→ **Exercise directions**
Below is a listing; write it out exactly and drop any images from it.
====== Collected material
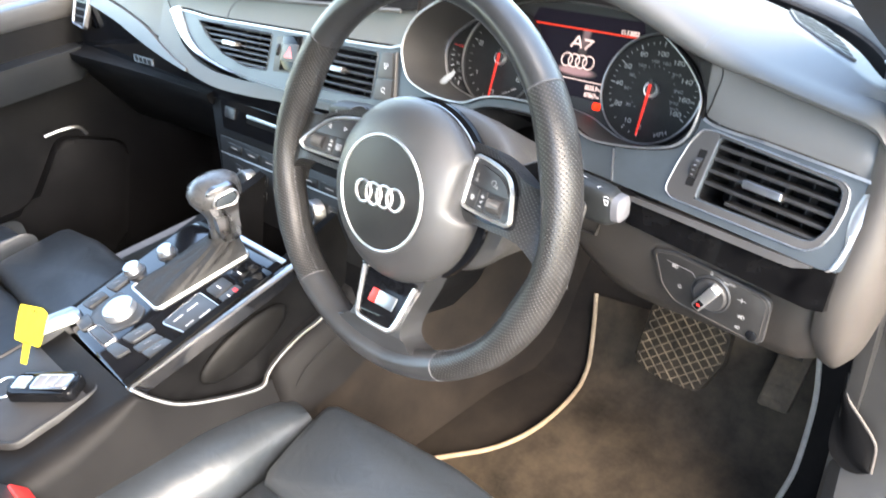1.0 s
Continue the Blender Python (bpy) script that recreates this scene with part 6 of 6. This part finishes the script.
part("keypad_frame", hoop([tuple(p) for p in rounded(cn([(-0.320, -0.142), (-0.268, -0.133), (-0.263, -0.085), (-0.322, -0.085)]), 0.004, 3)], 0.0018, 0.0, 0.0026, CNm), CHROME, con, "thin chrome frame")
for x, y, h in ((-0.306, -0.105, 0.014), (-0.280, -0.103, 0.014), (-0.306, -0.126, 0.012), (-0.284, -0.123, 0.010)):
    part("bar", strokes([cn([(x, y - 0.5 * h), (x, y + 0.5 * h)])], 0.0016, CNm @ Matrix.Translation((0, 0, 0.0031))), WHITE, con, "white bar")
for x0, y0, x1, y1, mt, nm in ((-0.318, -0.078, -0.292, -0.052, SWITCH, "key"), (-0.288, -0.078, -0.262, -0.050, SWITCH, "key"), (-0.312, -0.046, -0.288, -0.026, GLOSS, "key"), (-0.284, -0.044, -0.258, -0.012, GLOSS, "key")):
    part(nm, prism(rounded(cn(rect(x0, y0, x1, y1)), 0.003, 3), 0.0, 0.0034, CNm, 0.001), mt, con, "square console key")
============
→ **Response**
1.0 s
Continue the Blender Python (bpy) script that recreates this scene with part 6 of 6. This part finishes the script.
part("keypad_frame", hoop([tuple(p) for p in rounded(cn([(-0.320, -0.142), (-0.268, -0.133), (-0.263, -0.085), (-0.322, -0.085)]), 0.004, 3)], 0.0018, 0.0, 0.0026, CNm), CHROME, con, "thin chrome frame")
for x, y, h in ((-0.306, -0.105, 0.014), (-0.280, -0.103, 0.014), (-0.306, -0.126, 0.012), (-0.284, -0.123, 0.010)):
    part("bar", strokes([cn([(x, y - 0.5 * h), (x, y + 0.5 * h)])], 0.0016, CNm @ Matrix.Translation((0, 0, 0.0031))), WHITE, con, "white bar")
for x0, y0, x1, y1, mt, nm in ((-0.318, -0.078, -0.292, -0.052, SWITCH, "key"), (-0.288, -0.078, -0.262, -0.050, SWITCH, "key"), (-0.312, -0.046, -0.288, -0.026, GLOSS, "key"), (-0.284, -0.044, -0.258, -0.012, GLOSS, "key")):
    part(nm, prism(rounded(cn(rect(x0, y0, x1, y1)), 0.003, 3), 0.0, 0.0034, CNm, 0.001), mt, con, "square console key")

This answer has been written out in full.